Suzanne Frary/For the Capital Press
CHEHALIS, Wash. — Dairy farmer Michelle Schilter had an encounter with animal-rights activists last March that she said was an eye-opener.
She saw the activists at South by Southwest, a food and technology conference in Austin, Texas.
She introduced herself as a dairy farmer and asked what they hope to accomplish. They wanted to end factory farming.
“I asked them, ‘What’s your definition of a factory farm?’” she said.
The activists couldn’t say.
“They wanted to end something, but they couldn’t say exactly what that was,” she said.
Michelle was at the conference representing Dairy Management Inc., which was there to promote dairy products.
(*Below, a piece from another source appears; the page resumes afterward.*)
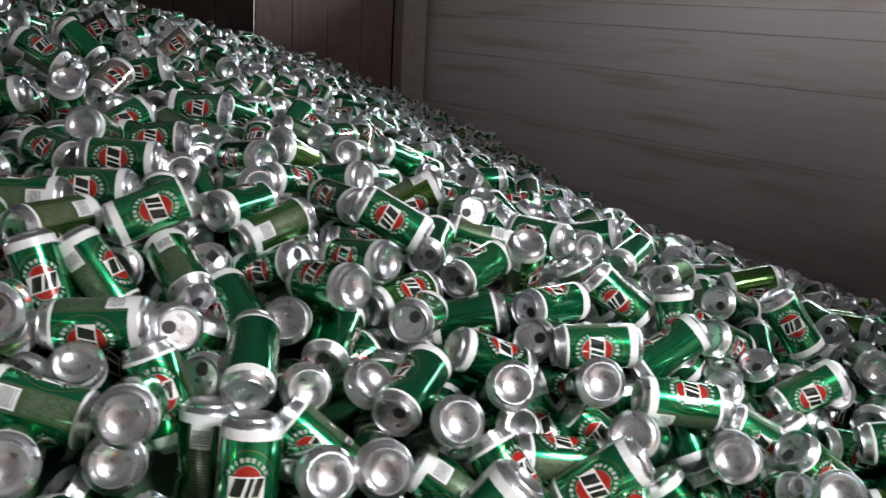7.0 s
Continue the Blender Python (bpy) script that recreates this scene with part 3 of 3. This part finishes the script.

She serves on the national organization’s board.
She is also chairwoman of the Washington Dairy Products Commission.
The commission and DMI encourage farmers to use social media to tell their stories to reach the “movable middle.”
“They’re the people who aren’t sure if dairy is healthy, or if they should be using almond milk instead,” she said.
Michelle said dairy farmers often hesitate to talk to the public. They worry animal-rights groups might target them, she said.
“They think, ‘Why do I want to waste my time with an activist on Facebook when I’m dealing with things on my farm?’” she said.
She and her husband, Lonny, are third-generation farmers. They own Sun-Ton Farms, a 180-acre organic dairy near Chehalis, Wash.
The farm has about 220 milking cows in a 450- to 500-head herd of red-and-white Holsteins.
Lonny grew up on a farm in Auburn, Wash., before his family moved their dairy to Chehalis in the early 1990s. Michelle grew up in California’s Napa Valley, studied agriculture in college, but didn’t farm until she met Lonny. The couple have three teenagers.
The dairy transitioned to organic in 2006.
“It was the best decision,” Michelle said. Prices for organic milk are less volatile than for conventional milk, she said.
The farm belongs to the Darigold co-op, and its milk is sold through Horizon.
Michelle raises the farm’s calves, some of which move next door to the dairy owned by Lonny ’s parents. Her 3-year-old calf barn is self-flushing and has automatic curtains that adjust for ventilation.
A few weeks after the conference in Texas, a windstorm ripped off the commodity barn’s roof and rain ruined the feed and bedding stored inside.
The dairy’s nutritionist temporarily adjusted the cows’ diet to include more alfalfa and less grain. Keeping cows healthy is the first priority on an organic dairy, said Michelle.
“We have so few options for treating illness,” she said. “If a cow needs antibiotics, we give it, but the cow has to leave the herd.”
People are curious about dairy farms, she said.
Michelle said people want to know if she treats her animals humanely. They want to know if she names her cows, and if the dairy produces a “clean product,” she said. “I do all of that, everything they say they want.”